**Collected material**.
-=-=-=-=-
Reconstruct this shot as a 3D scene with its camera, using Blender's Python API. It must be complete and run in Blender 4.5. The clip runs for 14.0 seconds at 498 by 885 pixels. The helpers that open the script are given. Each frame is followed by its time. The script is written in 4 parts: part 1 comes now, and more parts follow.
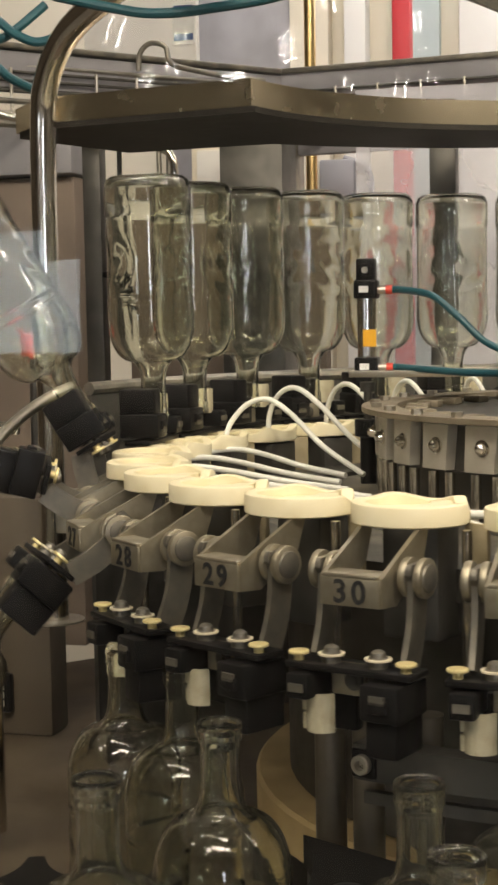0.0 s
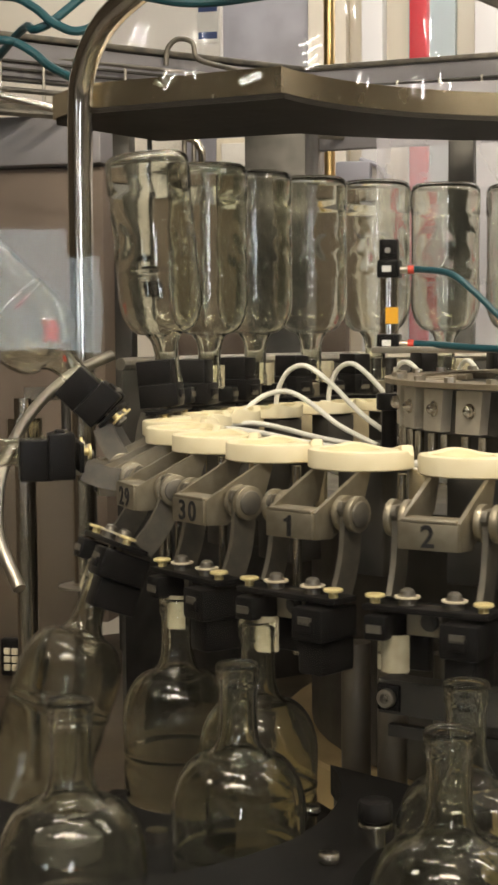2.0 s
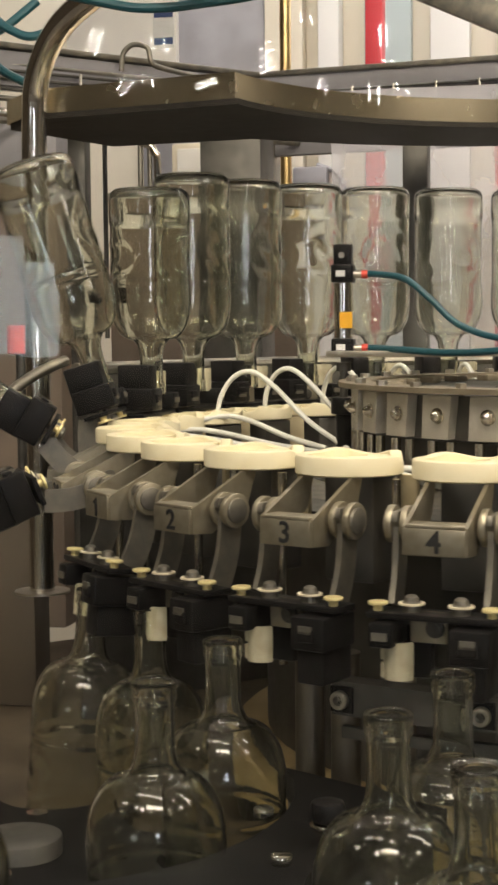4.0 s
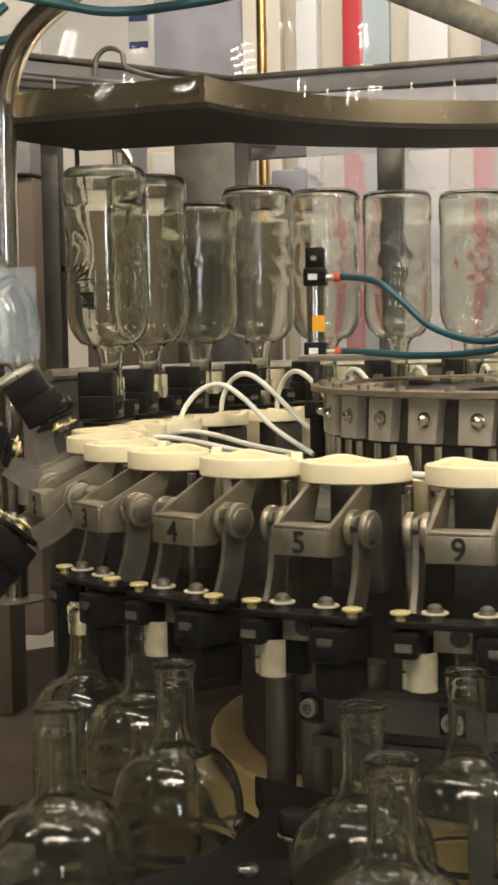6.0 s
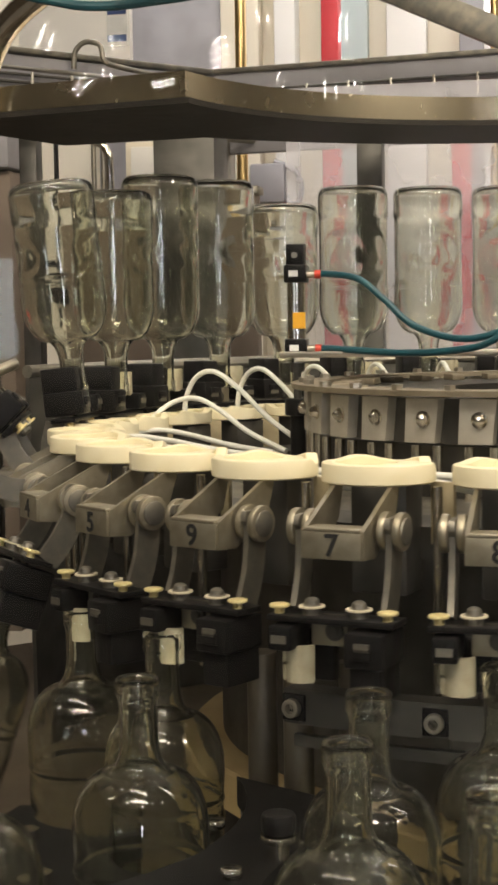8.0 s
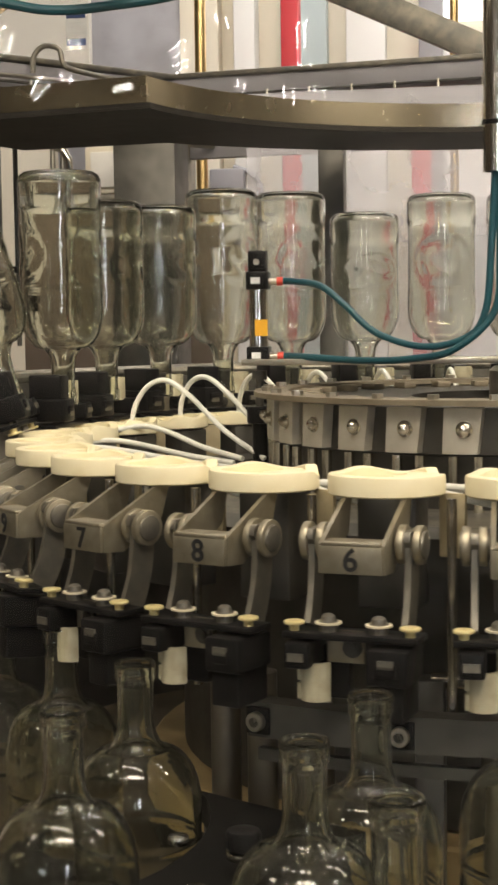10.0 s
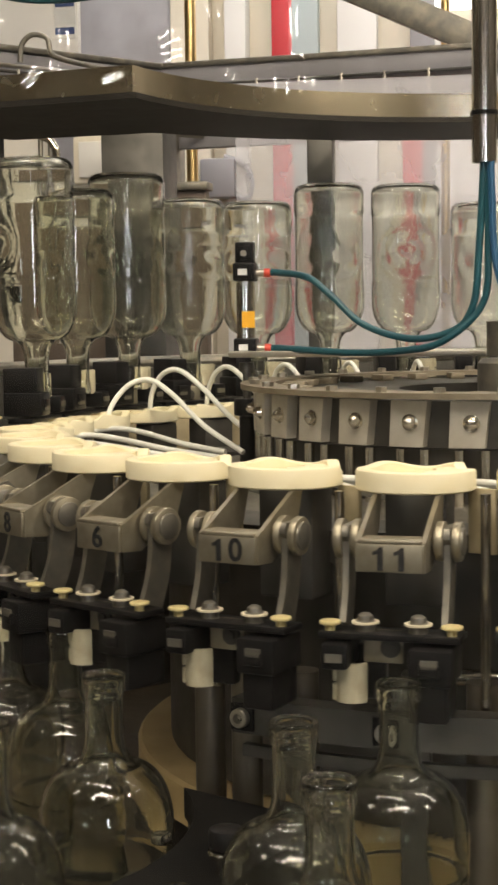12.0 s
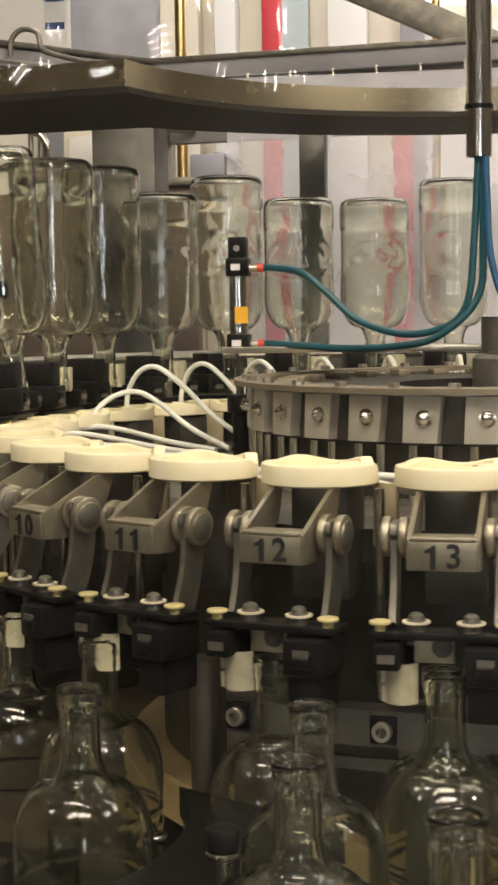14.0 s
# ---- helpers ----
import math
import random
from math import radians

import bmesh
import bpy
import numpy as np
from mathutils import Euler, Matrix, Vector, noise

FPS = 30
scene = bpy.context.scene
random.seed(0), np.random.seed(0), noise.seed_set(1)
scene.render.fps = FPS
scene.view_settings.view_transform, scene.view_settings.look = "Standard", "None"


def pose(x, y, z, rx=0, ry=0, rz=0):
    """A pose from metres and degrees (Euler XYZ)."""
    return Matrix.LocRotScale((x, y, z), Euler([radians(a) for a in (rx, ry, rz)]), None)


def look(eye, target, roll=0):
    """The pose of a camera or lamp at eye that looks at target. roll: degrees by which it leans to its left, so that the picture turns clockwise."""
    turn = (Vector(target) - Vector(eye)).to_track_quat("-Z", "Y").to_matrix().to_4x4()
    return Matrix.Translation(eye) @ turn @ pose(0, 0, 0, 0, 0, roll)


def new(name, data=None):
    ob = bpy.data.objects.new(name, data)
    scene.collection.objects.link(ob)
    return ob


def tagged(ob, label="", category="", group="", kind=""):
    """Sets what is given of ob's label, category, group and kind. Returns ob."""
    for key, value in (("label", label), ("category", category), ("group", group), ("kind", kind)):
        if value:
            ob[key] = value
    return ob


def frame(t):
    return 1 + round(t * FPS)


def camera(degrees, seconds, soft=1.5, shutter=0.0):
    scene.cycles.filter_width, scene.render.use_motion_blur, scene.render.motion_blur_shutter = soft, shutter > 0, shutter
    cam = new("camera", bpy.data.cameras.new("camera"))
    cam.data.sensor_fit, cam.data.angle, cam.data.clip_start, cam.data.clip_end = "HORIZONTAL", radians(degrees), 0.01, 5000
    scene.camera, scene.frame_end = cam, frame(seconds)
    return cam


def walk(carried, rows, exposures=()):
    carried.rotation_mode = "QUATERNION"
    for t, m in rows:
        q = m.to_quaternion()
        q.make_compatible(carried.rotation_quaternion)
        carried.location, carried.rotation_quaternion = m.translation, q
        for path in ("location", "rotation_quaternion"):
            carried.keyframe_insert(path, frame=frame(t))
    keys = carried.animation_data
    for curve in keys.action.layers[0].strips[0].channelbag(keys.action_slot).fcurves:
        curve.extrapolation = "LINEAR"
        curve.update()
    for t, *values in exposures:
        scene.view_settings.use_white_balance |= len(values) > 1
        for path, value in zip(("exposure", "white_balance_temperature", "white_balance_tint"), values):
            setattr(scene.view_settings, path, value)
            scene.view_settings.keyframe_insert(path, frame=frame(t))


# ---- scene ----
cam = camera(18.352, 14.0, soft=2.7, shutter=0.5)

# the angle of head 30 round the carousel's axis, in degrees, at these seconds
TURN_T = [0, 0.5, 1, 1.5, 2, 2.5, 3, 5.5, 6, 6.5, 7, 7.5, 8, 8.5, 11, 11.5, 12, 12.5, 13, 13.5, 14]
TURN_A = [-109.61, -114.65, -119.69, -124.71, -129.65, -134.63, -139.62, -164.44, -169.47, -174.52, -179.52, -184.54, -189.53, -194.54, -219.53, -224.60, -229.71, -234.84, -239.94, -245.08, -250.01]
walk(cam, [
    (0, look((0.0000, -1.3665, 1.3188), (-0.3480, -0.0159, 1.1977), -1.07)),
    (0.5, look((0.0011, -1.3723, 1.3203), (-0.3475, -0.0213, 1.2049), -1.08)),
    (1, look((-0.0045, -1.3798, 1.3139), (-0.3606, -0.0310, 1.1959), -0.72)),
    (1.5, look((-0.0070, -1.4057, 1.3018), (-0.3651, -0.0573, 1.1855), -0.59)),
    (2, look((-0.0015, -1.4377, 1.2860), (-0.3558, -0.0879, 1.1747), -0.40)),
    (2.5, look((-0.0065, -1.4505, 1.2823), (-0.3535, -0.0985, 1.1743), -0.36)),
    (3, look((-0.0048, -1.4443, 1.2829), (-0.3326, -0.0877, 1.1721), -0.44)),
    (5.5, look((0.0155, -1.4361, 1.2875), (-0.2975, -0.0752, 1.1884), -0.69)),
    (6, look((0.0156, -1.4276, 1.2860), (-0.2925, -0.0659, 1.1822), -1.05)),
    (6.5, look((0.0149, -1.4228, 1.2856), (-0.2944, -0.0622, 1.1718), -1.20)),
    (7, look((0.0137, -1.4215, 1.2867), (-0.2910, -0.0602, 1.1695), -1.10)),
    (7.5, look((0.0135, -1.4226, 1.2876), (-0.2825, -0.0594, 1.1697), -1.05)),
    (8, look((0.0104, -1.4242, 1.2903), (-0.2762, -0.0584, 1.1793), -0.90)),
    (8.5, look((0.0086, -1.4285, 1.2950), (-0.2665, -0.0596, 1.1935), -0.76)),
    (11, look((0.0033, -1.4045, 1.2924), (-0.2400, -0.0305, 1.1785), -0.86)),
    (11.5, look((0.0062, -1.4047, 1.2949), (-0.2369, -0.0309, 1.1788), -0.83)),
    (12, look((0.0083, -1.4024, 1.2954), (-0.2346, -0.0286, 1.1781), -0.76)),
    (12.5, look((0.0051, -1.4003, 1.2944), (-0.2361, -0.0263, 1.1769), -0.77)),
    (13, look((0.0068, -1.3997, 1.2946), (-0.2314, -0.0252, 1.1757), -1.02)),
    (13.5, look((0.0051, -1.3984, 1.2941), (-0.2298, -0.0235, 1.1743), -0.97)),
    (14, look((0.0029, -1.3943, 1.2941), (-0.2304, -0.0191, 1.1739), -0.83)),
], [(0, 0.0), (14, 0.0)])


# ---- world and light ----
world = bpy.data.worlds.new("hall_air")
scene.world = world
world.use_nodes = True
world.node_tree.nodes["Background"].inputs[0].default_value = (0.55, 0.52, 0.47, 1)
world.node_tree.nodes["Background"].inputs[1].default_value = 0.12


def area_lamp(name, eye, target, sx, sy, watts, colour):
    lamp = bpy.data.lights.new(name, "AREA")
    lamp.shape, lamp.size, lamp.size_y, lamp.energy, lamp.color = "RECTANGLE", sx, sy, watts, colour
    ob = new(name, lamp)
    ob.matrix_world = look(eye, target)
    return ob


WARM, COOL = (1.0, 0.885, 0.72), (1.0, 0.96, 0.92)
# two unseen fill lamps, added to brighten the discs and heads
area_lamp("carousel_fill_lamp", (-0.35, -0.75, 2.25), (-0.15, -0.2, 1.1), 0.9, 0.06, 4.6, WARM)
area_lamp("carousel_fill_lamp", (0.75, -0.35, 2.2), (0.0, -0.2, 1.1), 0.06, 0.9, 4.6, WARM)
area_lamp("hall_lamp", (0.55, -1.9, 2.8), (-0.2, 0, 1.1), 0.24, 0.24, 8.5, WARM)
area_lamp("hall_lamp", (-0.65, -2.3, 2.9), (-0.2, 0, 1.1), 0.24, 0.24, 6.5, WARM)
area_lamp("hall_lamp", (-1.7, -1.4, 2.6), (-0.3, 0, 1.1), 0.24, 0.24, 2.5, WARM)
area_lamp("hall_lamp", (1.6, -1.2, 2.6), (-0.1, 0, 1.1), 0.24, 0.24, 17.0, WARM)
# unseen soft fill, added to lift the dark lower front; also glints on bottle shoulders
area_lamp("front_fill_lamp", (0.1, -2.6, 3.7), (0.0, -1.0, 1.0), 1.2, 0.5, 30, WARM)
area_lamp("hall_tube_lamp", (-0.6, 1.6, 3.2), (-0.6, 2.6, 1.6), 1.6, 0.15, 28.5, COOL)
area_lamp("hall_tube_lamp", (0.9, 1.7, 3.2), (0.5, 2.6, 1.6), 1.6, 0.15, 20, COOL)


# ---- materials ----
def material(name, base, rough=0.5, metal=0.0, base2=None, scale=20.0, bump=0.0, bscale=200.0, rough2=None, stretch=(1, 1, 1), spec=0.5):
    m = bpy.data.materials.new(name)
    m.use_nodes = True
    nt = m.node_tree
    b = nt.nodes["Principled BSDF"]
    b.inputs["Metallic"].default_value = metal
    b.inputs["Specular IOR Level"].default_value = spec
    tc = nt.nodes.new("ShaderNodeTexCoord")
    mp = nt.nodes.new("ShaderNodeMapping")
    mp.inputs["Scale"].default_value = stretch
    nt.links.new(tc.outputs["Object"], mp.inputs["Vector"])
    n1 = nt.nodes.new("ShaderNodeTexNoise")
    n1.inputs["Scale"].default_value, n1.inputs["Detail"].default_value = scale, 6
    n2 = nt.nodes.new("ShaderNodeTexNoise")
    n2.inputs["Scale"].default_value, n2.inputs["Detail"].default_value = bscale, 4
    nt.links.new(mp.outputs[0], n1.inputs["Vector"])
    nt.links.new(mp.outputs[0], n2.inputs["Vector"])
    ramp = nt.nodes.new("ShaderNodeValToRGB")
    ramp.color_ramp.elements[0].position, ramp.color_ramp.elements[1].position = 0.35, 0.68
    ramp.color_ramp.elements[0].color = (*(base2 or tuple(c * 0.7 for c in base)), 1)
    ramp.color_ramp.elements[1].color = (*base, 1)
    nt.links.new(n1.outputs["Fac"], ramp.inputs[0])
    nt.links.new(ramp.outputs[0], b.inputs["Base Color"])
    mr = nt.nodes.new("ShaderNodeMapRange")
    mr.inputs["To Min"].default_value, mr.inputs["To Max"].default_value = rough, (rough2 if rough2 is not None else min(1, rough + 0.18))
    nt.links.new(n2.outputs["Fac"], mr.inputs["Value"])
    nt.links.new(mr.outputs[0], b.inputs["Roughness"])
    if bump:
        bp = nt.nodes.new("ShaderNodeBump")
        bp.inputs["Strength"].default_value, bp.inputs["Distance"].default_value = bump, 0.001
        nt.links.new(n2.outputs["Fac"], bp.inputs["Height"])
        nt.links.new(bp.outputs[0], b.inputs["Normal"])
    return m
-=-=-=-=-
Repeat exactly, and only, the lines from the one containing "import random" through the one containing "turn = (Vector(target)", both included.

import random
from math import radians

import bmesh
import bpy
import numpy as np
from mathutils import Euler, Matrix, Vector, noise

FPS = 30
scene = bpy.context.scene
random.seed(0), np.random.seed(0), noise.seed_set(1)
scene.render.fps = FPS
scene.view_settings.view_transform, scene.view_settings.look = "Standard", "None"


def pose(x, y, z, rx=0, ry=0, rz=0):
    """A pose from metres and degrees (Euler XYZ)."""
    return Matrix.LocRotScale((x, y, z), Euler([radians(a) for a in (rx, ry, rz)]), None)


def look(eye, target, roll=0):
    """The pose of a camera or lamp at eye that looks at target. roll: degrees by which it leans to its left, so that the picture turns clockwise."""
    turn = (Vector(target) - Vector(eye)).to_track_quat("-Z", "Y").to_matrix().to_4x4()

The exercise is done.